Investigation Report - A Duty to Care

3 December 2010

For Immediate Release

Toronto’s Duty to Care: An Investigation into Municipal Licensing and Standards' Treatment of a Resident with Dementia  


The Ombudsman for the City of Toronto says the City has provided unfair and improperly discriminatory service to a resident with dementia. In an investigative report released today called, A Duty to Care, Fiona Crean also reports she could find no policies at the City of Toronto that ensure people with diminished capacity can understand notices and orders that are issued from City Hall.

As the city’s population ages, Toronto faces a growing wave of people with dementia. “It is the most significant cause of disability for people over 65,” says Crean, “More than 38 thousand people currently live with the disease in Toronto. That’s expected to increase by another 10 per cent just four years from now.”

“People often need to be treated differently in order to provide access to the same outcome,” says Crean. “Treating people identically is not good enough.” The Ombudsman insists, “City staff must take into account the needs of vulnerable residents who may not understand the impact of City policies.”

The City of Toronto’s Ombudsman began her investigation after a complaint from the son of an elderly Toronto resident. The woman, who suffers from dementia, lives at home with the assistance of two visiting caregivers.

After a neighbour complained that a tree on her property was unsafe, an inspector from Municipal Licensing and Standards (MLS) served the woman with a notice ordering its destruction. The Ombudsman has determined the inspector should have known the resident was suffering from dementia, and should have contacted the woman’s son once the caregiver offered the information. Instead, the MLS employee denies ever talking to the woman or her son.

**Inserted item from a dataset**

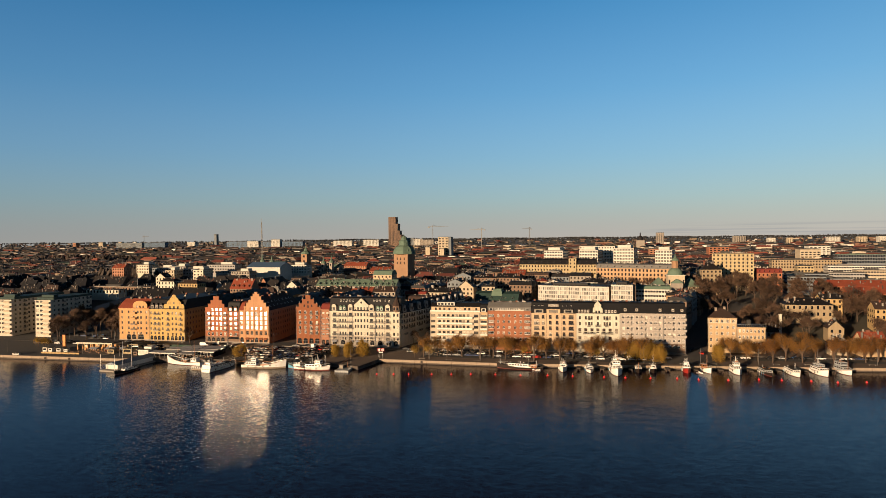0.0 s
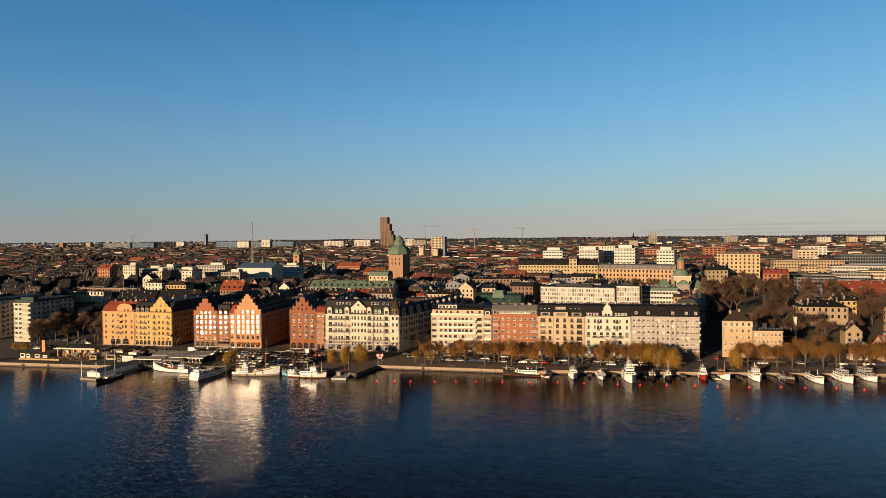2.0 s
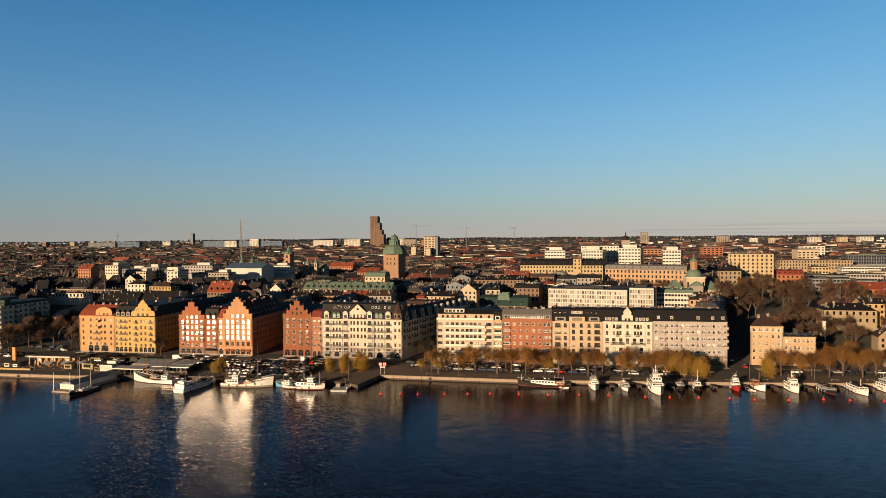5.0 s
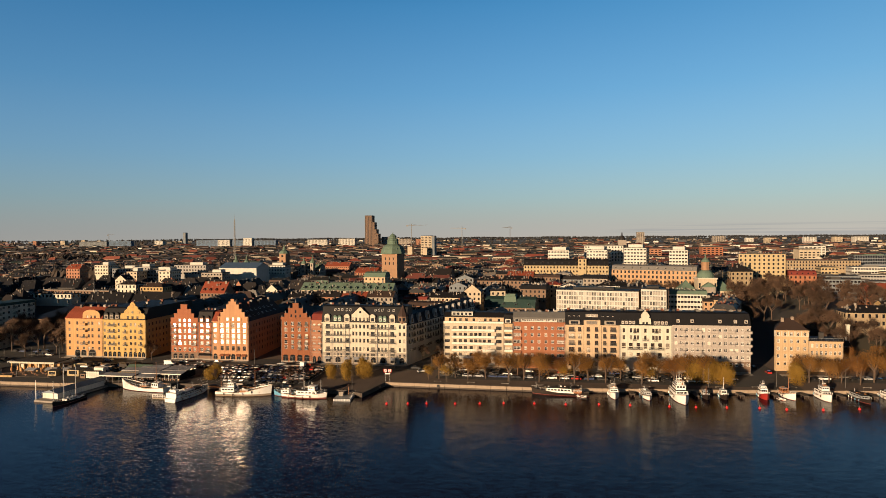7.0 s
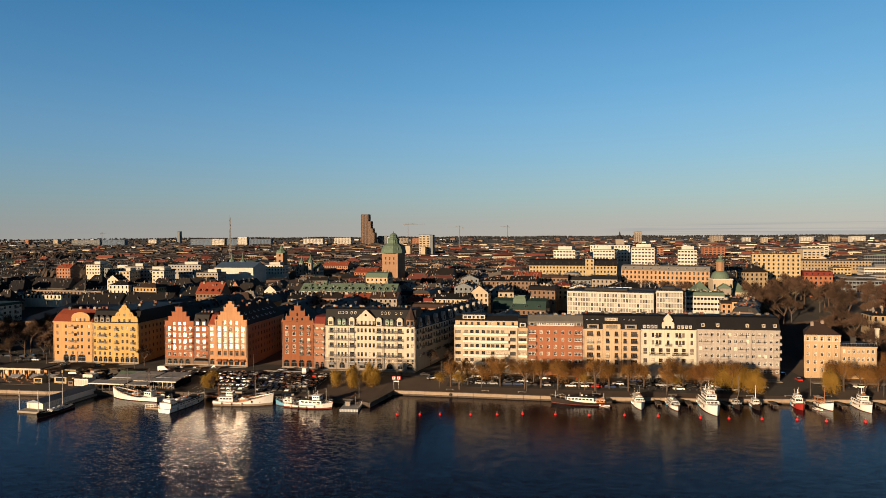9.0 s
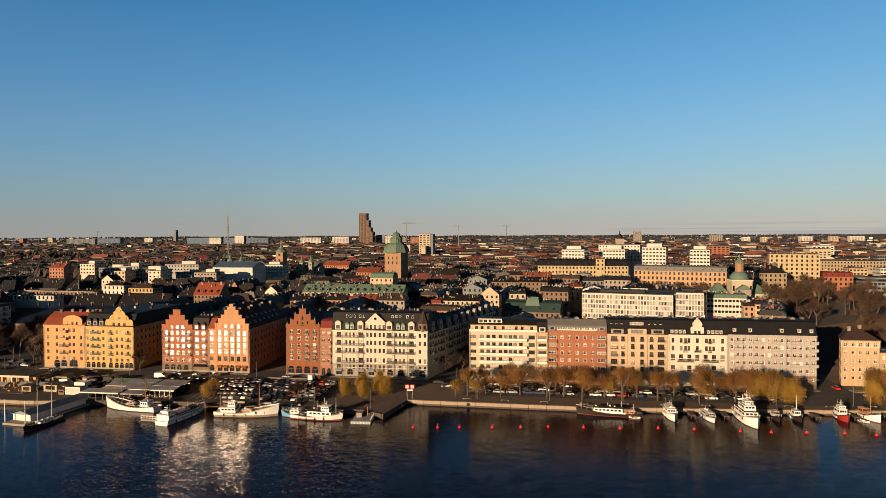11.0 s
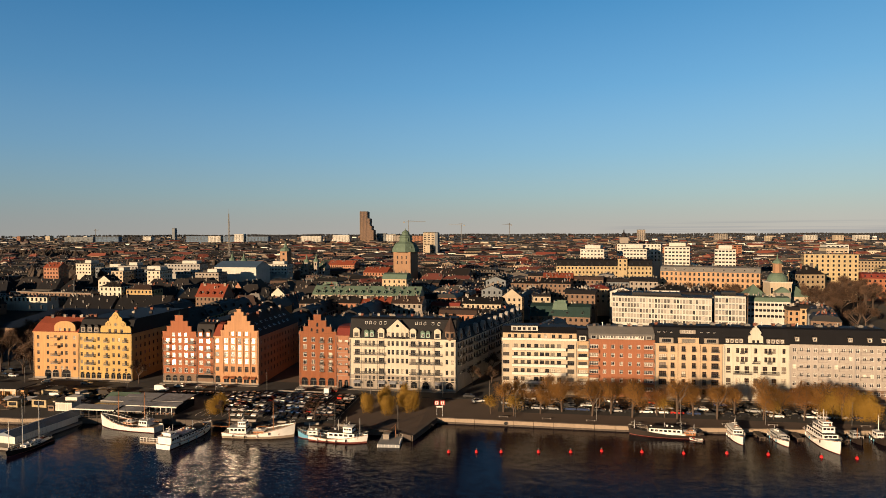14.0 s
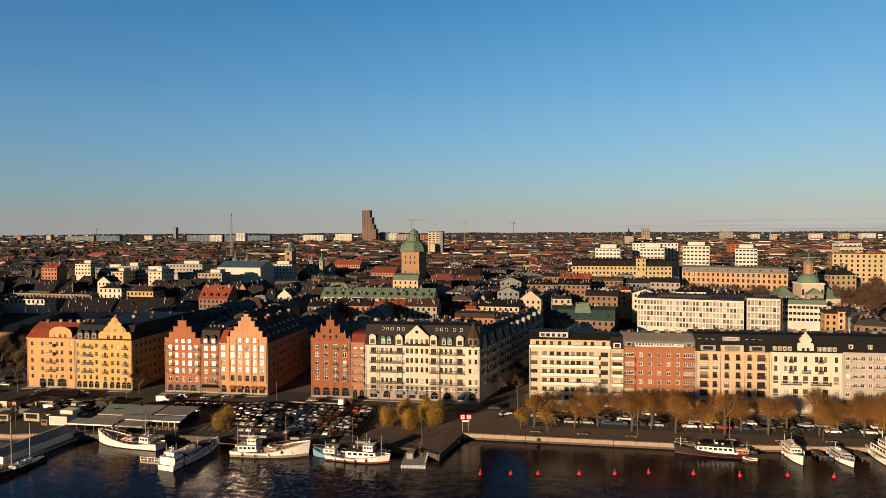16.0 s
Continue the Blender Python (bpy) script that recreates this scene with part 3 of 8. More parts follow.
def front_house(label, x0, x1, eave, wall, style, wins, y0=0.0, depth=14.0, side=(), base=None, plinth=None, z0=Z0, left=(), name="apartment_house", skew=0.0):
    """The body of a house on the street: front with openings, sides, back. wins, side and left: (u, world z, w, h)."""
    h = thing(name, label, "house", pose(x0, y0, z0), "houses along the waterfront")
    W, E = x1 - x0, eave - z0
    wins = [(u, z - z0, w, q) for u, z, w, q in wins]
    side = [(u, z - z0, w, q) for u, z, w, q in side]
    left = [(u, z - z0, w, q) for u, z, w, q in left]
    mb = MB()
    if base:
        wall_face(mb, 0, 0, 0, W, 0, base[1], [q for q in wins if q[1] < base[1]], 1)
        wall_face(mb, 0, 0, 0, W, base[1], E, [q for q in wins if q[1] > base[1]])
    else:
        wall_face(mb, 0, 0, 0, W, 0, E, wins)
    wall_face(mb, W, 0, math.pi / 2, depth, 0, E, side)
    turn = math.atan2(-depth, -skew)
    wall_face(mb, skew, depth, turn, math.hypot(skew, depth), 0, E, left)
    mb.face([(skew, depth, 0), (W, depth, 0), (W, depth, E), (skew, depth, E)])
    part("wall", mb, [PLASTER[wall], PLASTER[base[0] if base else wall]], h)
    low = style.split("+")[0]
    windows_on(h, 0, 0, 0, [q for q in wins if q[1] + z0 > 9.5], style)
    windows_on(h, 0, 0, 0, [q for q in wins if q[1] + z0 <= 9.5], low)
    windows_on(h, W, 0, math.pi / 2, side, low)
    windows_on(h, skew, depth, turn, left, low)
    c = MB()
    c.box(-0.05, W + 0.05, -0.35, -0.003, E - 0.35, E + 0.1)
    part("cornice", c, PLASTER[wall], h)
    c = MB()
    c.box(-0.02, W + 0.02, -0.14, -0.003, 3.75, 3.95)
    part("string_course", c, PLASTER[wall], h)
    if plinth:
        p = MB()
        p.box(-0.02, W + 0.02, -0.08, -0.003, 0, 0.7)
        part("plinth", p, PLASTER[plinth], h)
    for x in ([0.3, W - 0.3] if W < 30 else [0.3, W * 0.33, W * 0.66, W - 0.3]):
        d = MB()
        d.tube((x, -0.16, 0), (x, -0.16, E - 0.2), 0.07, 0.07, 5)
        part("downpipe", d, STEEL, h)
    return h


def mansard(h, x0, x1, e, top, mtl, depth=14.0, lean=1.6, flat=None):
    """A steep front slope, a nearly flat top and the same behind."""
    mb = MB()
    k = flat if flat is not None else lean
    mb.extrude([(-0.25, e + 0.1), (k, top - 0.5), (k + 1.6, top), (depth - k - 1.6, top), (depth - k, top - 0.5), (depth, e + 0.1)], 'x', x0, x1)
    return part("roof", mb, ROOF[mtl], h)


def ridge_roof(h, xa, xb, e, top, mtl, y0=0.66, depth=14.0):
    """A roof whose ridge runs back from a gable."""
    mb = MB()
    c = (xa + xb) / 2
    mb.extrude([(xa - 0.2, e), (c, top), (xb + 0.2, e)], 'y', y0, depth)
    return part("roof", mb, ROOF[mtl], h)


def skylights(h, xs_, y, z, slope=0.0):
    for x in xs_:
        key = ("skylight", 1)
        if key not in SHARED:
            b = MB()
            b.box(-0.45, 0.45, -0.06, 0.10, -0.6, 0.6, 0)
            b.box(-0.36, 0.36, -0.075, -0.06, -0.5, 0.5, 1)
            SHARED[key] = b.mesh("skylight", [FRAME["white"], DARKGLASS])
        part("skylight", SHARED[key], None, h, at=pose(x, y, z, -slope))


def arches(h, cols, zb, w, hh, mtl, depth=0.0):
    """Round-headed shop openings with glazed fronts, set into stone surrounds."""
    for x in cols:
        key = ("arch", round(w, 1), round(hh, 1), mtl)
        if key not in SHARED:
            a, g = MB(), MB()
            r = w / 2
            n = 8
            out = [(-r - 0.22, 0), (-r - 0.22, hh - r)] + [((r + 0.22) * -math.cos(t), hh - r + (r + 0.22) * math.sin(t)) for t in np.linspace(0, math.pi, n)] + [(r + 0.22, 0)]
            inn = [(-r, 0), (-r, hh - r)] + [(r * -math.cos(t), hh - r + r * math.sin(t)) for t in np.linspace(0, math.pi, n)] + [(r, 0)]
            for k in range(len(out) - 1):
                p, q, s, t = out[k], out[k + 1], inn[k + 1], inn[k]
                a.face([(p[0], -0.10, p[1]), (q[0], -0.10, q[1]), (s[0], -0.10, s[1]), (t[0], -0.10, t[1])])
                a.face([(p[0], -0.10, p[1]), (q[0], -0.10, q[1]), (q[0], -0.002, q[1]), (p[0], -0.002, p[1])])
                a.face([(t[0], -0.10, t[1]), (s[0], -0.10, s[1]), (s[0], -0.002, s[1]), (t[0], -0.002, t[1])])
            g.extrude(inn, 'y', -0.03, -0.004)
            g.box(-r, r, -0.07, -0.031, hh - r - 0.06, hh - r + 0.06, 1)
            g.box(-0.05, 0.05, -0.07, -0.031, 0, hh - r - 0.06, 1)
            SHARED[key] = (a.mesh("arch", PLASTER[mtl]), g.mesh("shop_window", [DARKGLASS, FRAME["dark"]]))
        ar = part("arch", SHARED[key][0], None, h, at=Matrix.Translation((x, 0, zb)))
        part("shop_window", SHARED[key][1], None, ar)


def shop_awnings(h, cols, z, w, mtl):
    for x in cols:
        key = ("awning", round(w, 1), mtl.name)
        if key not in SHARED:
            b = MB()
            b.extrude([(-0.01, 0.0), (-1.3, -0.75), (-1.3, -1.0), (-1.25, -1.0), (-1.25, -0.78), (-0.01, -0.08)], 'x', -w / 2, w / 2)
            SHARED[key] = b.mesh("awning", mtl)
        part("awning", SHARED[key], None, h, at=Matrix.Translation((x, 0, z)))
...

Crean says officials at MLS acted unreasonably, improperly, and were mistaken in both law and fact.
  • Staff incorrectly applied a by law to order the removal of the tree.
  • City staff cut down the tree without legal authority, and then charged the resident $4,820 for the cost of its destruction.
  • MLS officials never told the son there was a safe, less expensive alternative to the removal of the tree. 
  • City staff were unresponsive, cavalier and dismissive.
  • Staff relied on an erroneous arborist’s report. The report was supplied by the neighbour who made the original complaint.
The Ombudsman has made 17 different recommendations as a result of her investigation, four involving this specific case, and 13 involving systemic problems in the delivery of City services. Included in the recommendations:
  • MLS apologize to the resident and her son, reimburse her for the cost of removing the tree, and plant an adequate replacement.
  • MLS, in consultation with experts, develop a policy addressing the needs of residents with dementia or diminished capacity.
  • MLS adopt standards for recognizing a person with dementia, and where possible, contact the person responsible for that person’s affairs.
  • Where there is no representative, staff must alert a superior.
The City’s Ombudsman is pleased the City Manager has accepted all of her recommendations, and agreed to provide more equitable services throughout the City administration for people with dementia and diminished capacity. The City has also agreed to apologize, pay restitution for the removal of the tree, and plant a replacement.

“MLS has until next March to provide me with their new policies and standards,” says Crean, “I will be following the process closely and will report back on whether the new policies meet the standards of substantive, equitable, and procedural fairness.”